Political issues can be slow to reach Australia – the price it pays for what at times feels like an enviable isolation from a mad world. The lack of interest in the medical treatment of children claiming to be transgender, a debate that has raged in the US and UK in recent years, shows how slow on the up-take we Australians can be. Fortunately, that might be about to change.
A recent judgement in a family court reveals why. The case centred on a 12-year-old boy in Melbourne, who, with the encouragement of his mother, sought to be administered puberty blockers on the grounds that his ‘true’ gender is that of a girl. The father, while not opposing his son’s desire to ‘explore’ his gender-identity (he wears girls underwear, for example), drew the line at puberty blockers. Judge Andrew Strum found himself in the unenviable position of adjudicating this squalid family dispute. In his judgement, he decided to strip the mother of custody. He also heavily criticised the hospital at which the boy was treated. This is the first time trans orthodoxy has ever been challenged in the Australian legal system.

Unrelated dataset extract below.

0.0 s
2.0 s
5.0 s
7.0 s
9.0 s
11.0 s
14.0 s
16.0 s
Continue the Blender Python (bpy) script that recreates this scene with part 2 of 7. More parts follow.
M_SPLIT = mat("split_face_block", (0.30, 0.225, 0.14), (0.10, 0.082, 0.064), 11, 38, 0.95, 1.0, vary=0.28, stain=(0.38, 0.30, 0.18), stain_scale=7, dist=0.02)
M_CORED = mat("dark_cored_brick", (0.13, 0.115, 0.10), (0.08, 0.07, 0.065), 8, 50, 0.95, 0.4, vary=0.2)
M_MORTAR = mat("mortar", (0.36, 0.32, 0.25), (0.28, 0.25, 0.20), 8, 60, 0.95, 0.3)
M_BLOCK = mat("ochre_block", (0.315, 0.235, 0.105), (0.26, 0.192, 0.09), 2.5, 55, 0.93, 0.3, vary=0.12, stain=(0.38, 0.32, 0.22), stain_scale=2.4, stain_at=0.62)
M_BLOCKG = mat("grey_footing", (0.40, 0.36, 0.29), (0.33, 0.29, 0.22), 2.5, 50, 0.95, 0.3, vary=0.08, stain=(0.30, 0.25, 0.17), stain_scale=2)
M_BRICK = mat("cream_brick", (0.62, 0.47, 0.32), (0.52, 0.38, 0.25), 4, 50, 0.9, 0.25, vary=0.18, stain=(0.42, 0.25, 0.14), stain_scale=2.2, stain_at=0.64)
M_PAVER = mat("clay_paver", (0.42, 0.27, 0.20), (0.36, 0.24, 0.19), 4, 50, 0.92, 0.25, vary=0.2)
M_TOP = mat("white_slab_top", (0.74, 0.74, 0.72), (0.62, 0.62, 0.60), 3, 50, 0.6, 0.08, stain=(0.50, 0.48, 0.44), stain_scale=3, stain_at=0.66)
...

One name in particular stood out in the case – that of Dr Michelle Telfer, who gave evidence in support of the child’s mother. Telfer, in her position as head of medicine at Melbourne’s Royal Children’s Hospital, wrote what the hospital describes as the ‘best practice’ guidelines for the treatment of trans-identifying children. This includes the administration of puberty blockers, ‘gender-affirming’ hormones and even double mastectomies for girls once they reach 16. Incredibly, Telfer’s Melbourne RCH accepts three-year-olds for treatment.
Rather than obediently accept the ‘best practice’ guidance, Judge Strum took it to task. ‘I do not accept that the child, at this age and pre-pubertal stage in life, can properly understand the implications, and potential risks, of puberty blockers’, he wrote. Like any thoughtful adult, Judge Strum expressed grave doubts about the morality of allowing a child to make life-altering medical decisions. ‘The child is still a child, and not even, if it matters, a teenager’, he said.

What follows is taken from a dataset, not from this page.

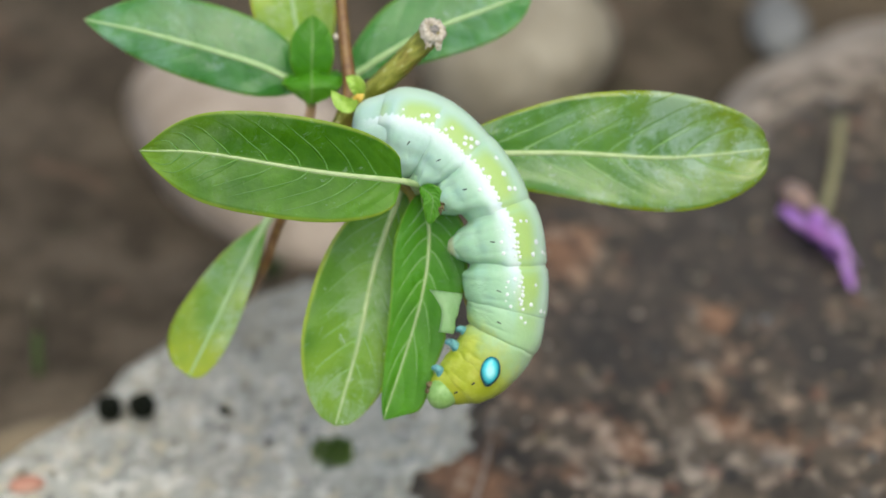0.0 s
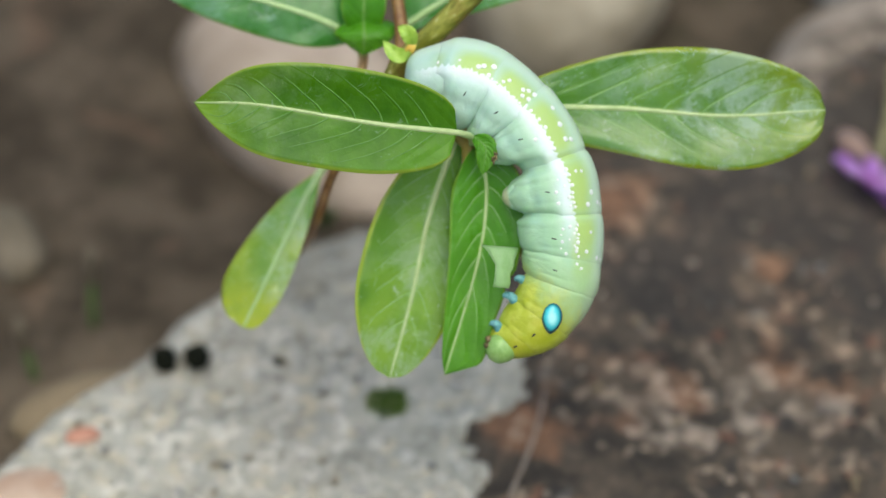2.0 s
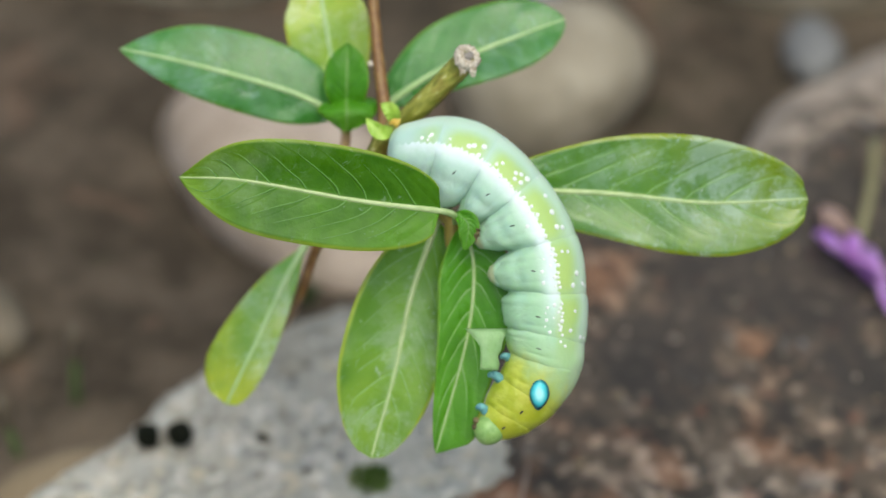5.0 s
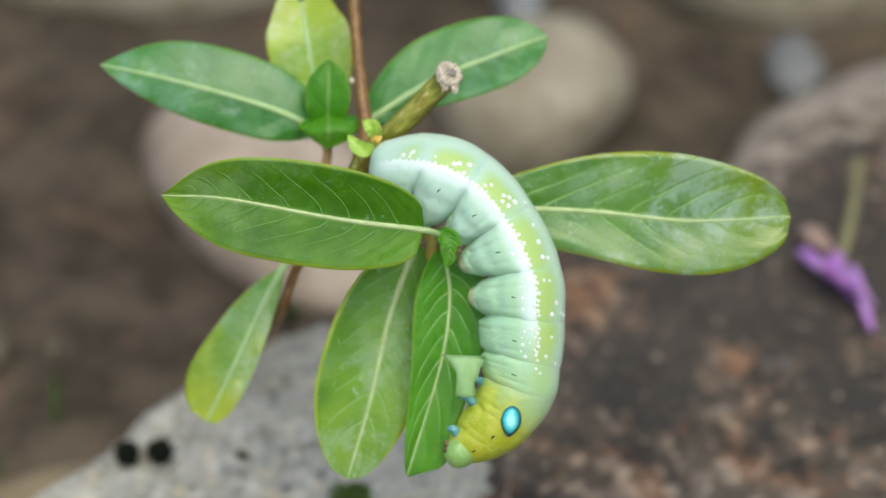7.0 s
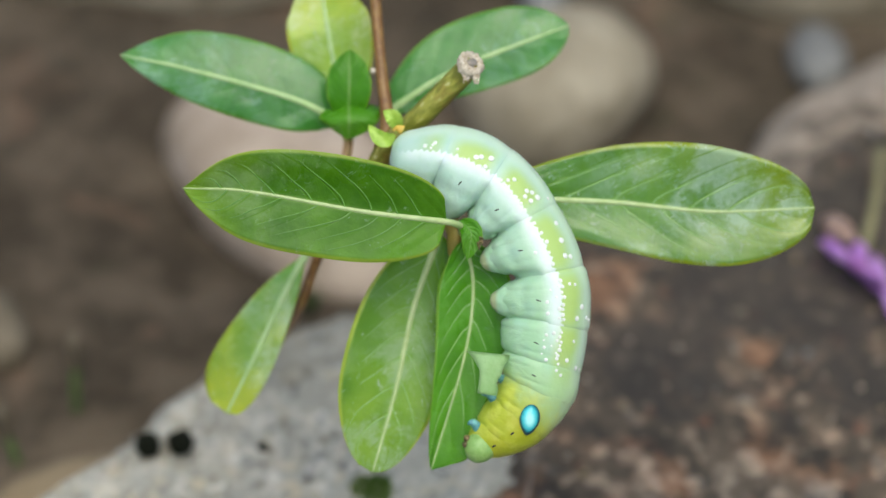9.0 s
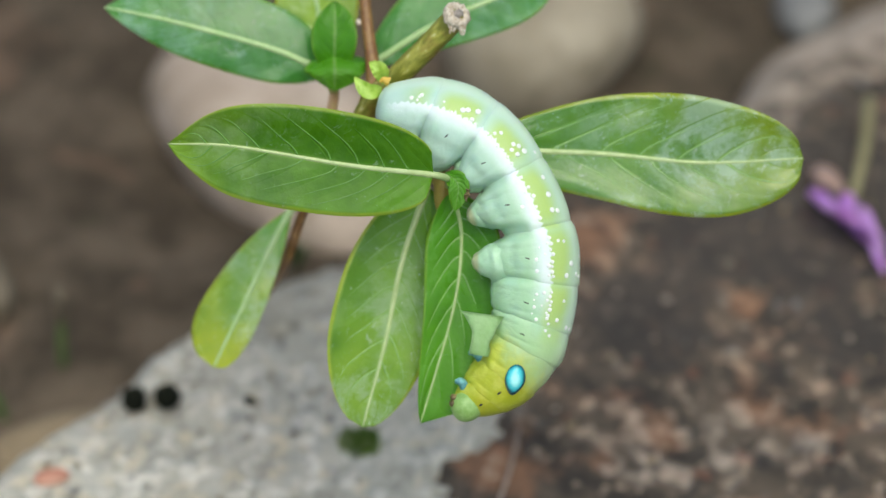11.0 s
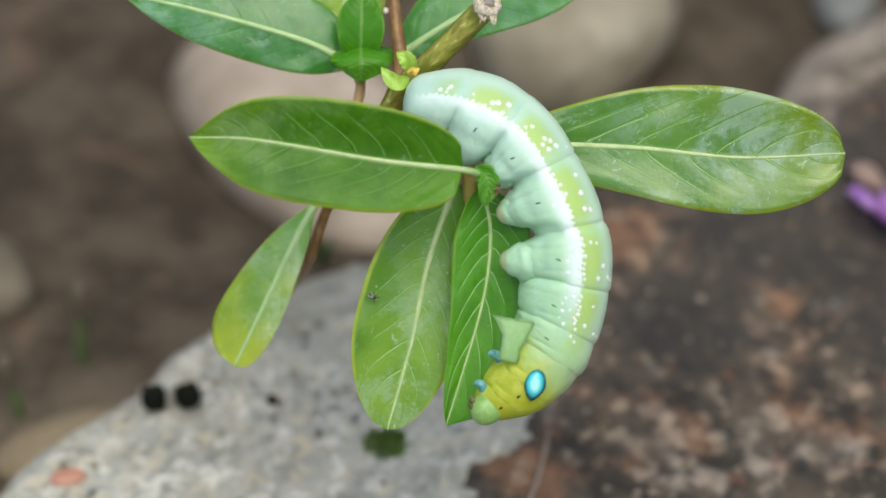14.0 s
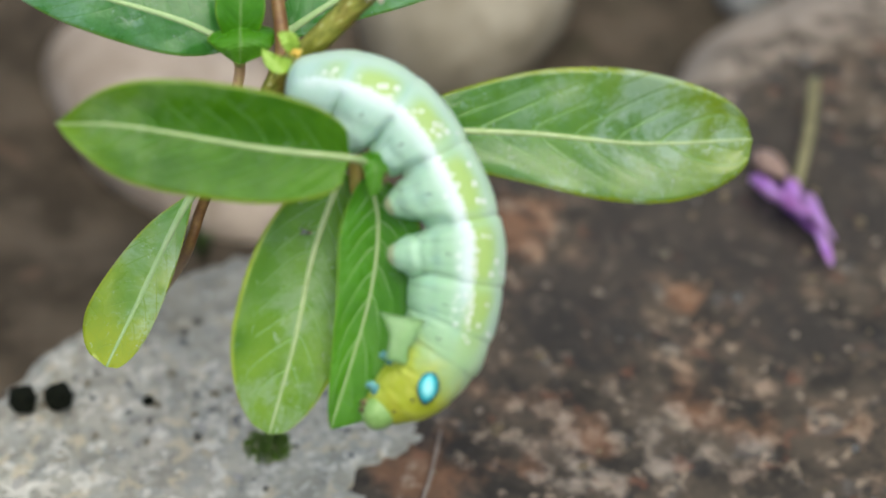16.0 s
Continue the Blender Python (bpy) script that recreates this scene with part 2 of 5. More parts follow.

Telfer relied on platitudes and hyperbole to make her case. She told the court that trans children and their families were ‘best placed to know what is in their interests’. She even equated the Cass Review, which found no scientific evidence to justify the use of puberty blockers, to Nazism. Judge Strum showed common sense and humanity. ‘At this stage in the child’s life, all options should be left open, without any acceptable risk of harm to the child’, he wrote in his judgement.
At other moments, Judge Strum’s criticisms of Telfer and Melbourne RCH were more pointed. He rightly questioned how the hospital’s guidance had assumed its status as ‘best practice’, when it did not ‘have the approval… of the commonwealth or any state or territory government, including any such government or minister… or department of health’. In other words, it is best practice according to Telfer and the hospital she ran – no one else. Judge Strum said her evidence in the hearing was ‘tantamount to her agreeing with herself’.
A reckoning for Telfer and the Melbourne RHC can’t come soon enough. In recent years, the hospital has embraced a surge of minors claiming to experience gender dysphoria, from 100 patients in 2014 to more than 1,000 in 2022. Thousands of children have been prescribed puberty blockers (Judge Strum noted that ‘no alternative treatment options’ were offered), the use of which is becoming increasingly shunned across the West. Melbourne RCH may well become Australia’s Tavistock – the scandal ridden London gender clinic, which was forced to close after the Cass Review.
Australia might have been slow in registering the danger of puberty blockers and hormone treatments, but there are signs the authorities are getting their act together – and fast. In January, the federal Labor government announced an inquiry into the treatment of transgender children, with a particular focus on puberty blockers. It followed the lead of the Queensland government, which earlier that month became the first Australian jurisdiction to pause the use of puberty blockers.
These developments seemed impossible only nine months ago, the last time a trans activist argued their case in an Australian court. In Tickle vs Giggle, a judge ruled that an app designed specifically for women discriminated against a man named Roxanne Tickle by banning him from using it. The precedent established by that case, namely that ‘sex is changeable and not necessarily binary’, was fortunately ignored by Judge Strum.
Every time puberty blockers and hormone ‘therapy’ have been subject to analysis, they’ve been exposed as dodgy and harmful. People and institutions that promoted these so-called treatments need to be held to account. Finally, there are signs this might happen sooner rather than later. Trans ideology is losing its grip on Australia.
Hugo Timms is an editorial assistant at spiked.